Whilst perambulating about the lovely city of Bristol the other day we stumbled past a reasonably fetching barber shop.  Stumbled upon isn’t quite the right word.  We weren’t really stumbling at that point of the evening, so it’s not like we were stumbling and then went past it…  it was more just that we were walking along, noticed the shop, and I forced everybody to stop and look because I thought it might be cool.

If I’m honest about it, the thing which caught my attention was the yesteryear-stylee clock protruding above the door, bearing the fairly past-times temperance influenced warning “Remember time lost has gone for ever”.  A businesslike eye-boob-triangle glance at the shopfront (can you even do that to a shop?) then spied window writing proclaiming “Master of the tonsorial arts”.

The next window quaintly announced “Hairdressing for Gentlemen and their Sons”.  A peer in the window revealed a sign – amid the Victorian trappings – stating “No credit given to women”.

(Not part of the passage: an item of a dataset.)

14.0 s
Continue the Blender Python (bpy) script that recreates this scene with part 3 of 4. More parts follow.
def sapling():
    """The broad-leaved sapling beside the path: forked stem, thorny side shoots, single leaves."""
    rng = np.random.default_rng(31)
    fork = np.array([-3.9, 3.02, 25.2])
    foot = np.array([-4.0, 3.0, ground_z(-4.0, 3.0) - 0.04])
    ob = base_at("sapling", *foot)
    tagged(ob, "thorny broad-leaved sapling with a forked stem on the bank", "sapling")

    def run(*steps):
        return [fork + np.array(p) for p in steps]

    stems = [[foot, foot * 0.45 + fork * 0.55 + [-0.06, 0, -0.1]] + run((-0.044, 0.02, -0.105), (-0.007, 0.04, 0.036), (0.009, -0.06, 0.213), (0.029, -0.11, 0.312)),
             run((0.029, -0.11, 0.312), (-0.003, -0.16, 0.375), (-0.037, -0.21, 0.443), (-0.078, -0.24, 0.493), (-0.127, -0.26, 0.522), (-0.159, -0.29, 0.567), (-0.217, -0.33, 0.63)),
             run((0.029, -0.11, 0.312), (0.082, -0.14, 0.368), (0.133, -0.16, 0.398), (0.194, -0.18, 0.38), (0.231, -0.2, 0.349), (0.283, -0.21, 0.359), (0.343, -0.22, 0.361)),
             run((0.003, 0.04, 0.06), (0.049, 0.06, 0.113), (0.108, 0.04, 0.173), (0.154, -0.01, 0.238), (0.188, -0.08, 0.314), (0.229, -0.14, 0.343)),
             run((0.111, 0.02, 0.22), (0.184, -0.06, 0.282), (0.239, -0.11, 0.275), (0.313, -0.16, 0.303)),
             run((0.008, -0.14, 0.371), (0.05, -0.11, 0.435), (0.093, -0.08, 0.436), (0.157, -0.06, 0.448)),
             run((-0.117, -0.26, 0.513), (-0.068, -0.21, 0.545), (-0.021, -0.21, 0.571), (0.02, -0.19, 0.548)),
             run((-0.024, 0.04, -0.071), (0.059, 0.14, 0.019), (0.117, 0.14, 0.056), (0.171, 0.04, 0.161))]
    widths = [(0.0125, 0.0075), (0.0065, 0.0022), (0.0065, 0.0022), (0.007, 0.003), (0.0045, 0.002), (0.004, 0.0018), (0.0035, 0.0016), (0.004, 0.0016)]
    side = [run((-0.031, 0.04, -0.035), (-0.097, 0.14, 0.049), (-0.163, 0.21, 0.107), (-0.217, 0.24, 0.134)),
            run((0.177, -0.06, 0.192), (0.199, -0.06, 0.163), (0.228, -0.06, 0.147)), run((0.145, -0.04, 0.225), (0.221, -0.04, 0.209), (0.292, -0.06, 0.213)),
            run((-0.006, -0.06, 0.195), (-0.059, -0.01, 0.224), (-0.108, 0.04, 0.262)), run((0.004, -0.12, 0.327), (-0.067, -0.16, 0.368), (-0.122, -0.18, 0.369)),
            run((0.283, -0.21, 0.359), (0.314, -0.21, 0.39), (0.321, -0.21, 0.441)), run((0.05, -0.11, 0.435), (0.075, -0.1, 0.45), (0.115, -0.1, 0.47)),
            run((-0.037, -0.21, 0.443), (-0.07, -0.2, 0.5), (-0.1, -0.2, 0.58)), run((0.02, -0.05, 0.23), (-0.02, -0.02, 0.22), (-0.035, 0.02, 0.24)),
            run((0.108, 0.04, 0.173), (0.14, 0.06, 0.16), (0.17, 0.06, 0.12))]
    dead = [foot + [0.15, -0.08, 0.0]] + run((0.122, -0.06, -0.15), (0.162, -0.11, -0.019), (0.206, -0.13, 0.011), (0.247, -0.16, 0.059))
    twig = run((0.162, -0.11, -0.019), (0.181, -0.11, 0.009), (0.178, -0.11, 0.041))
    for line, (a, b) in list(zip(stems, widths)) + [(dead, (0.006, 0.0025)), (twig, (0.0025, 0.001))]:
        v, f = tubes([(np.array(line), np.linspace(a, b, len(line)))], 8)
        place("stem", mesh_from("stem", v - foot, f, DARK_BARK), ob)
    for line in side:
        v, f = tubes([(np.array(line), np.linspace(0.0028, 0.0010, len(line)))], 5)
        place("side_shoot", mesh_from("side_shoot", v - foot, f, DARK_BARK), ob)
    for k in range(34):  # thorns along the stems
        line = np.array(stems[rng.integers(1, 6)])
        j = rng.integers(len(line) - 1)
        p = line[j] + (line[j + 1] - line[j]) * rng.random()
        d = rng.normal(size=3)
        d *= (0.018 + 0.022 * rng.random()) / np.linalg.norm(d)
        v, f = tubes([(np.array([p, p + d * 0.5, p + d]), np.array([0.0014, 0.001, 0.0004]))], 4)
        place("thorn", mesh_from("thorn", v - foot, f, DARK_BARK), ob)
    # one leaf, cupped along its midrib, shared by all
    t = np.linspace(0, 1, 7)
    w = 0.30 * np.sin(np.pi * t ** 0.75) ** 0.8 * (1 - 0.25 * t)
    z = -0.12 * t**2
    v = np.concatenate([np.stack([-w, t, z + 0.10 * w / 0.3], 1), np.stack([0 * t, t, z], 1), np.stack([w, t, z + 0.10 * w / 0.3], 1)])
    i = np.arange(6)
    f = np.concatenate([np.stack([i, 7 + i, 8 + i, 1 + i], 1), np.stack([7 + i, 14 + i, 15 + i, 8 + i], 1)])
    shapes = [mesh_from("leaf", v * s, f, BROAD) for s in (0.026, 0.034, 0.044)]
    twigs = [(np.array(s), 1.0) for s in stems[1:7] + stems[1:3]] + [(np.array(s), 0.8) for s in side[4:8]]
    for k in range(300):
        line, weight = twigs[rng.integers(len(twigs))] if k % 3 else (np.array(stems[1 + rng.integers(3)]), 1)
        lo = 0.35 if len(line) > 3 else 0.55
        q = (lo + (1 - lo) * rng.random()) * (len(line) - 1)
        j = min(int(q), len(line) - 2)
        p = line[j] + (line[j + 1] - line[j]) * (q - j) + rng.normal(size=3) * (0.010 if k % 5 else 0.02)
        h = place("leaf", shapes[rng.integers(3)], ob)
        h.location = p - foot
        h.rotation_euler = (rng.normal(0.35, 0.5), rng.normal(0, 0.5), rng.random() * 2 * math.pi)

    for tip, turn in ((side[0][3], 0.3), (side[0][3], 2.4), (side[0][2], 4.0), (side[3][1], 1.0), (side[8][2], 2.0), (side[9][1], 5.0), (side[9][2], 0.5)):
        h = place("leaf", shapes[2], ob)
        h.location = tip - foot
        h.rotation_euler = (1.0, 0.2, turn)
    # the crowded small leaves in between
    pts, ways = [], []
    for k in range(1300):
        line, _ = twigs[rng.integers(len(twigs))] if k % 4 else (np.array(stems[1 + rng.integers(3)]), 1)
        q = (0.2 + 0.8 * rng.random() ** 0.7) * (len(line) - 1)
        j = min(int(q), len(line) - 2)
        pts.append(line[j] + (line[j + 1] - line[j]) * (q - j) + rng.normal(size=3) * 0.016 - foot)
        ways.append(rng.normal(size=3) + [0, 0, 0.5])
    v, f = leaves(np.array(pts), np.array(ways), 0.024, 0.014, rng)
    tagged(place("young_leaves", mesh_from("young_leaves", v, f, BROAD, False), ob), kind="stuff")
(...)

It wasn’t an opportunity for a politically correct rant, however I realised that all of the Equal Opportunities rhetoric that had been beaten into me during the 80’s in suburban Australia was bubbling suddenly and violently to the surface, and got me thinking “They can’t put that there, can they?”.  On the other hand, the arrangement had a certain tongue-in-cheek charm: I’m sure they wouldn’t actually give anyone credit at all… we’ve moved on now to credit cards, which make that someone else’s problem.

The current mentality of reviving this sort of old worldyness is intriguing and a bit of fun – I enjoy the concept of The Chap magazine and its associated annual Chap Olympics, and also The Tweed Cycling Club – and it makes me wonder what’s causing this “movement”.  I don’t recall a lot of it going on during the last 2 decades, which though they frequently saw different period fashion revivals would typically cycle between 1950s, 60s, 70s and 80s.  Ventures forth into Victoriana were generally the preserve of the sort of people who collected & rode penny-farthing bicycles, or were members of a moustache growing society.

The point is, I saw a barbershop which looked like it was nice, and am now diverting off into an essay of the origins of the nouveau-moustache community and how they’re trying to bring about the downfall of Movember by removing the once-a-year stigma of moustaches, and it’s all because I’m jealous that you can’t get enough tweed together to make me a suit of it.

That is all.

The farmer takes a wife, the barber takes a pole.